I participated in the Lord’s Supper for the first time when I was six at a Baptist church in Vernon, Texas. The crackers were super tiny. The juice was barely enough to wash down that tiny cracker. All I knew was the Lord’s Supper was a time of reverence, but for me it was a time of anxiety. I was always afraid I’d eat the elements before it was time to do so. No one wants to dive into the tiny cracker meal before the preacher tells you its ok.

I’ve always struggled with communion. It’s been explained to me for most of my life, but I still don’t quite get it.

I feel similarly to the crowd in John 6 to whom Jesus said, “Eat my body”

It seems like a good point in the conversation to walk away. Or at least a good time during the service to go to the bathroom.

Jesus celebrated the Passover with his disciples the night before he was crucified, ushering in the new covenant through his blood. Breaking and sharing bread and wine was a sign of God’s presence and mercy, commemorating and remembering the rescuing, redemptive movement of God.

I get it, but I still don’t get it.

I spent most of yesterday in the Walt Disney Pavilion at Florida Hospital with a group from the Mosaic community. The location was over-the-top Disney—filled with off-duty princesses resting on what looked like the set from The Lion King.  Dozens of people were gathered to pray for their friends Kevin and Lindsey and their newborn baby Dasah.

Dasah’s birth was a glimpse of miraculous grace. She was born without a skull—nothing to protect her brain and ultimately, no way to sustain her life. Her brave mother delivered her in the morning, knowing that once Dasah was outside of her body, her sweet baby girl would have little time left on this earth.

Dasah’s parents and her community have done everything to celebrate the life that God created. When Dasah was two hours old, those gathered in the waiting room sang happy birthday and then passed out her birthday cake.

When I walked in a few minutes after the birthday party, the waiting room looked like a youth group lock-in. Blankets, cups of coffee, and groups of two or three huddled together. And there were dozens of pink plates littering the floor, holding the remains of half-eaten pieces of birthday cake.

My friend jumped up when she saw me, “Did you get your cake?!”

I laughed, thinking of how little cake seemed to matter at a time when a baby girl was fighting for every minute of life.

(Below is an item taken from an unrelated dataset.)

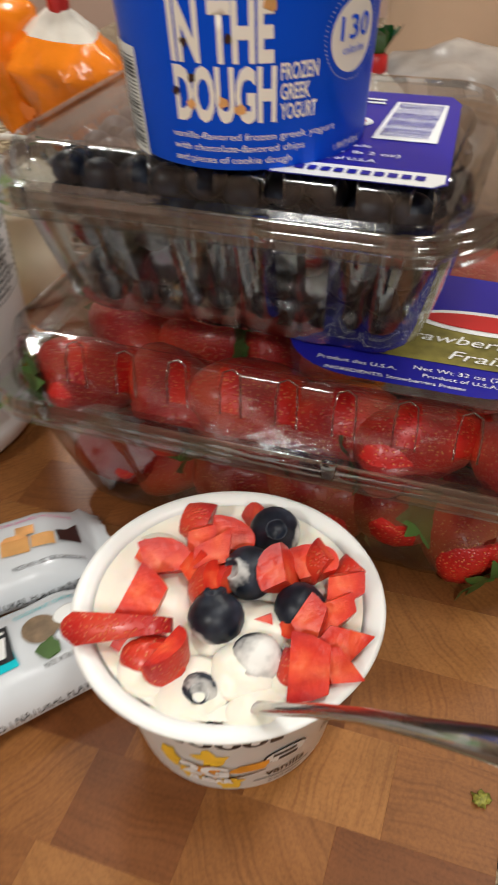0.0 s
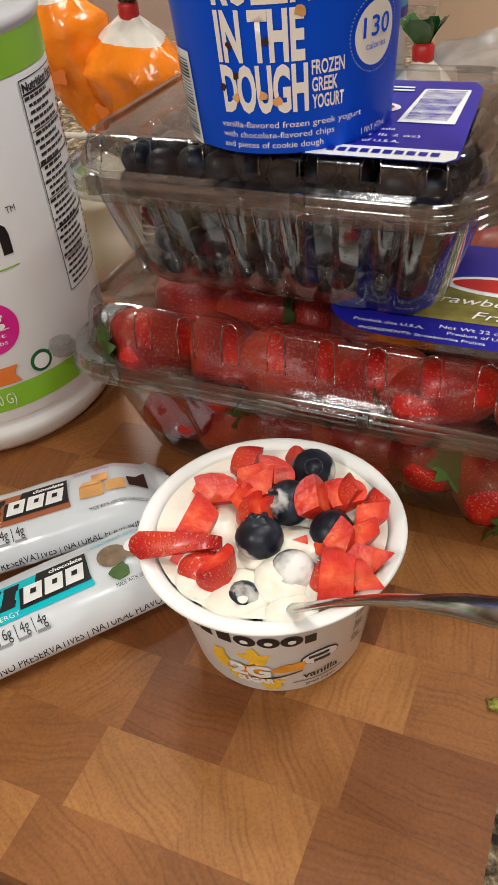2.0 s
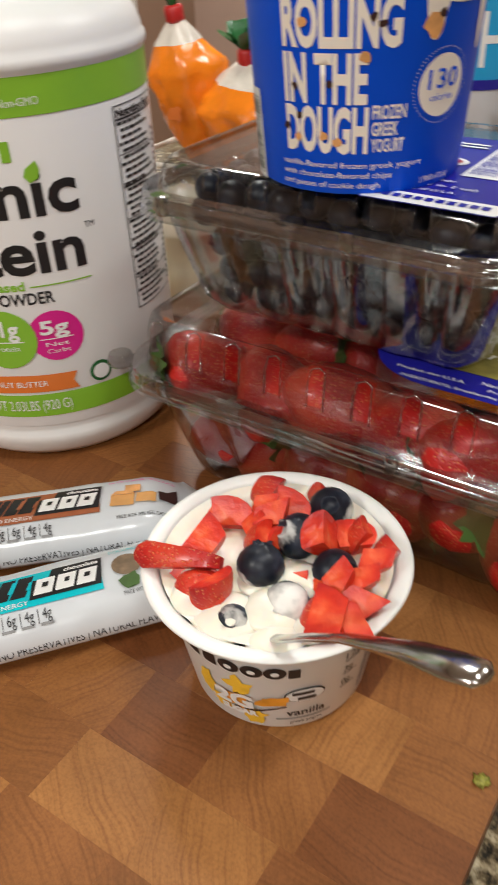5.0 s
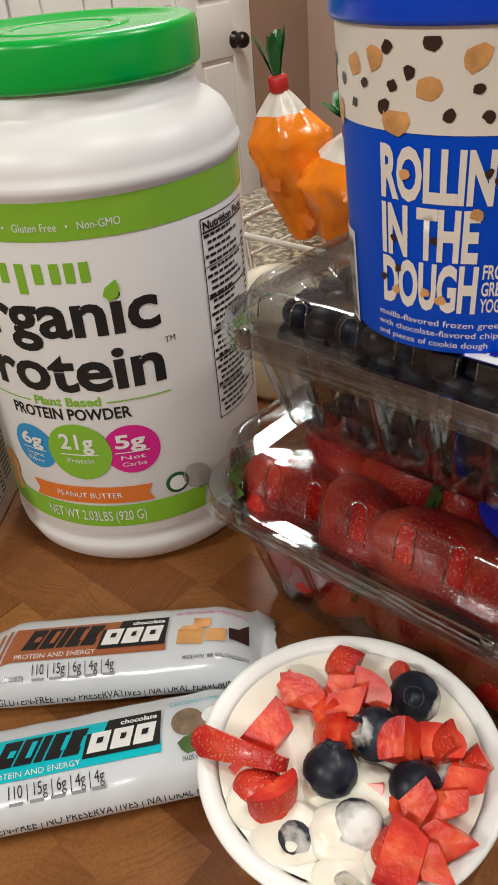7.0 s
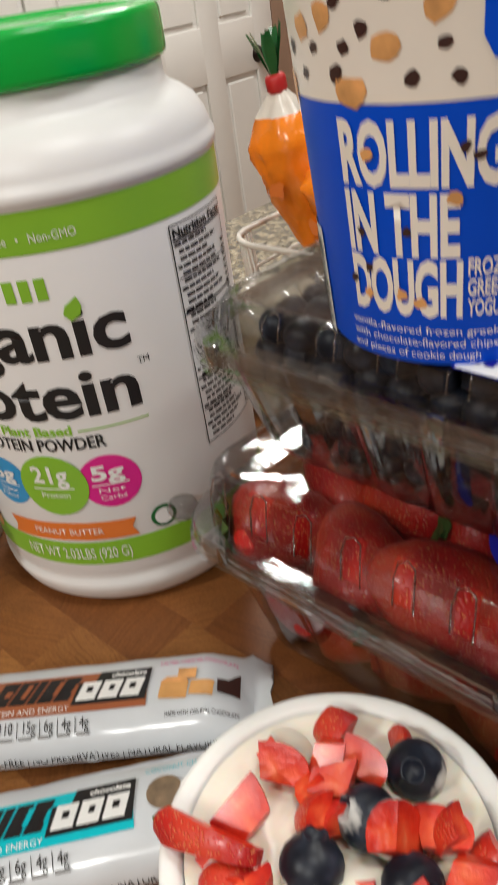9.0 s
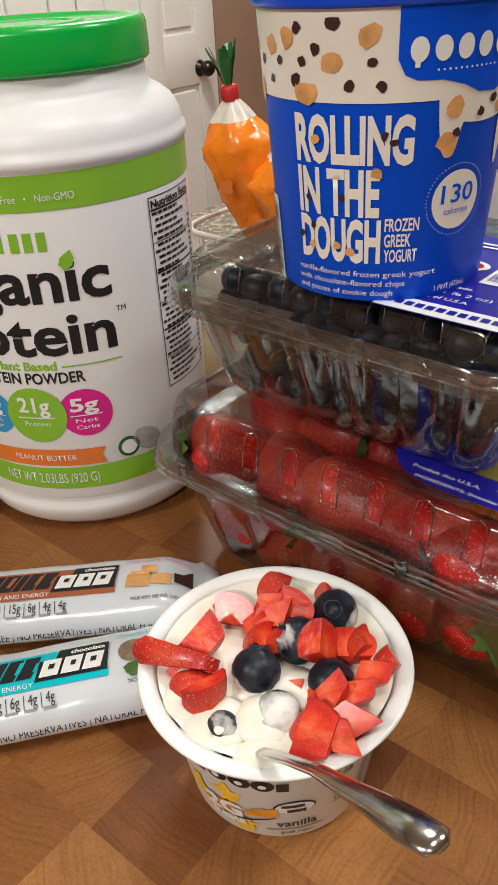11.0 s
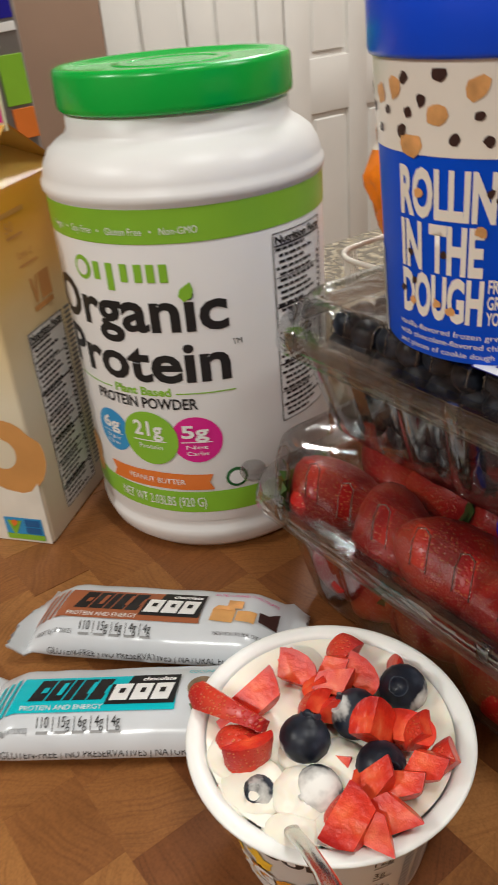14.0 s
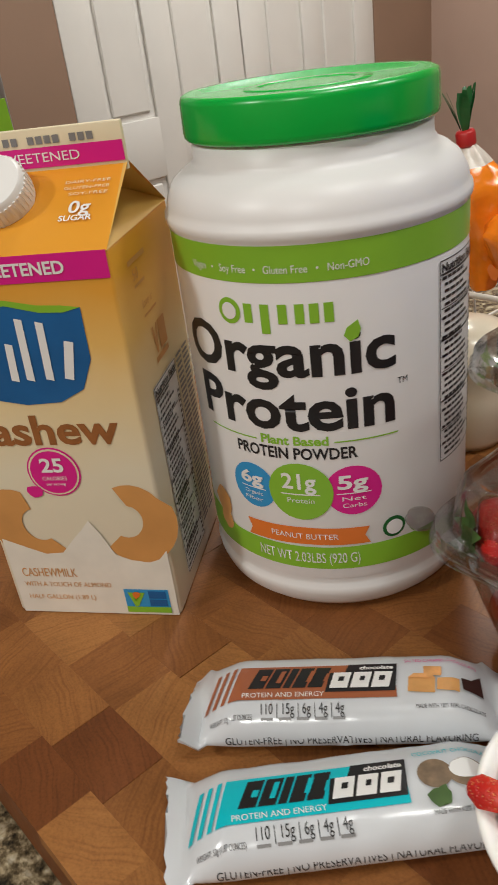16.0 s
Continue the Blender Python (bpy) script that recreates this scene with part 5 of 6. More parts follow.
def protein_bar(m, label, seed, ink, deep, flavour, picture):
    b = thing("protein_bar", m, label, "protein bar", "protein bars")
    b.scale = (0.95, 0.98, 1.0)
    body = part("wrapper", bar_bm(seed), M["wrap"], b, "glossy white sealed wrapper", sharp=60)

    def mp(off):
        return lambda u, v: (u, v, bar_top(u, v) + off)
    f1, f2, f3 = mp(0.0007), mp(0.0010), mp(0.0014)
    v0, v1 = -0.0105, 0.0085
    banner = part("banner", bend(flat([(-0.054, v0), (0.024, v0), (0.024, v1), (-0.0485, v1)], 0.004), f1), M[ink], b, "coloured printed banner")
    for i in range(3):
        u = -0.0565 - 0.0042 * i
        part("stripe", bend(flat([(u - 0.0012, v0), (u + 0.0008, v0), (u + 0.0063, v1), (u + 0.0043, v1)], 0.004), f1), M[ink], b)
    w = -0.0445
    dark = []
    for wd in (0.0072, 0.0072, 0.0035, 0.0062, 0.0068):
        dark.append(flat([(w, -0.0048), (w + wd, -0.0048), (w + wd + 0.0048, 0.0068), (w + 0.0048, 0.0068)], 0.004))
        w += wd + 0.0009
    for k in dark:
        part("brand_mark", bend(k, f2), M["black"], banner, "slanted dark brand mark")
    slits = []
    for u, a, b2, wd in ((-0.0405, -0.0008, 0.0022, 0.0026), (-0.0325, -0.0022, 0.0048, 0.0022), (-0.0185, -0.0018, 0.0048, 0.0022), (-0.0105, -0.0018, 0.0028, 0.0014)):
        slits.append(flat([(u + 0.41 * (a + 0.0048), a), (u + wd + 0.41 * (a + 0.0048), a), (u + wd + 0.41 * (b2 + 0.0048), b2), (u + 0.41 * (b2 + 0.0048), b2)], 0.004))
    for k in slits:
        part("brand_mark_gap", bend(k, f3), M[ink], banner)
    part("brand_plate", bend(flat([(-0.0085, -0.0075), (0.0235, -0.0075), (0.0255, 0.0085), (0.003, 0.0085), (0.001, 0.0035), (-0.006, 0.0035)], 0.004), f2), M["black"], banner)
    w = -0.0065
    light = []
    for wd in (0.0082, 0.0082, 0.0082):
        light.append(flat([(w, -0.0058), (w + wd, -0.0058), (w + wd + 0.0025, 0.0032), (w + 0.0025, 0.0032)], 0.004))
        w += wd + 0.0013
    for k in light:
        part("brand_mark", bend(k, f3), M["white"], banner, "slanted white brand mark")
    f4 = mp(0.0018)
    slits = []
    for u, a, b2, wd in ((-0.0035, -0.0022, 0.0004, 0.0026), (0.0064, -0.0022, 0.0004, 0.0022), (0.0152, -0.0022, 0.0004, 0.0026)):
        slits.append(flat([(u + 0.3 * (a + 0.0058), a), (u + wd + 0.3 * (a + 0.0058), a), (u + wd + 0.3 * (b2 + 0.0058), b2), (u + 0.3 * (b2 + 0.0058), b2)], 0.004))
    for k in slits:
        part("brand_mark_gap", bend(k, f4), M["black"], banner)
    part("lettering", bend(fitted("chocolate", 0.0021, 0.008, 0.0235, 0.0048, bold=0.0001, lean=0.2), f3), M["white"], banner)
    part("lettering", bend(fitted("PROTEIN AND ENERGY", 0.0024, -0.047, -0.009, -0.0095), f2), M["white"], banner)
    part("lettering", bend(fitted("110 | 15g | 6g | 4g | 4g", 0.0042, -0.038, 0.0, -0.0165), f1), M["black"], b)
    part("fine_print", bend(join(*[grid(-0.038 + 0.0082 * i, -0.0185, -0.0325 + 0.0082 * i, -0.0176) for i in range(5)]), f1), M["grey"], b)
    part("lettering", bend(fitted("WEIGHT: 53g (1.87 OUNCES)", 0.0018, -0.0625, -0.042, -0.0182), f1), M["black"], b)
    part("lettering", bend(fitted(flavour, 0.002, 0.029, 0.0625, 0.0095), f1), M[deep], b)
    part("lettering", bend(fitted("MADE WITH 100% REAL CHOCOLATE", 0.0017, 0.032, 0.0625, -0.0155), f1), M["black"], b)
    bm = fitted("GLUTEN-FREE | NO PRESERVATIVES | NATURAL FLAVORING", 0.0026, -0.055, 0.058, 0.0)
    for q in bm.verts:
        t = q.co.y / 0.0026
        q.co = (q.co.x, -BWD * 1.008 + 0.0012 * t - 0.0002, 0.0100 + 0.0032 * t)
    part("lettering", bm, M["black"], b)
    for kind, pts, off in picture:
        part("flavour_picture", bend(flat(pts, 0.004), mp(off)), M[kind], b, "printed flavour picture")
    return b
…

“Oh you have to have some cake!” she insisted, returning with a less than appetizing sight. She had pushed a few half eaten pieces of cake together that she had found on various abandoned plates. It wasn’t pretty, especially when I could see the spots where others had already licked off the frosting.

I might normally say no to a piece of mostly-eaten, leftover cake from the floor, but the peer pressure was intense.

As I looked at the community of Mosaic huddled around bibles and pieces of hope, I realized that this birthday cake was more than just a celebration of Dasah’s life. It was a song of praise for who God is. It was a way to recognize the presence of God and the faithful work of God.

This birthday cake was communion—it was the sacred meal shared among the people of God. And this was a perfect time to eat that cake.

This was the bread broken and offered to God’s people gathered in the hospital waiting room. It was the sign of celebration and the sign of longing. It gave voice to gratitude and also gave voice to desperation.

“Do this in remembrance of me.”

And he broke the bread and gave it to the disciples, “Take and eat.”

The disciples ate, participating in the work of Christ, remembering the life of Christ, and participating in his suffering. And Jesus called them to take it together—not in isolation, but sharing the meal in thanksgiving.

And as I ate the bite of Dasah’s birthday cake handed to me, communion made sense for the first time in my life. I was sharing this meal with this community in remembrance of God.

This birthday cake was Christ’s body, offering hope and a picture of life pushing through death. But it was also an invitation into suffering.

“Every time you eat of the bread or drink of the cup, you broadcast the death of Jesus until he comes again,” Paul said.

We are people who celebrate, but we are people who know the darkness is still real. We walk in light, but we know the darkness has not yet been obliterated. We are able to enter into this life with Jesus, but we know we will not fully know life on this side of heaven.

When we take communion, we as the Body remember that God is near. We gather to remember God’s willingness to care for and be present to his people.

We are still broken and incomplete and desperate for Jesus, and so we wait. And sometimes while we wait, we eat birthday cake.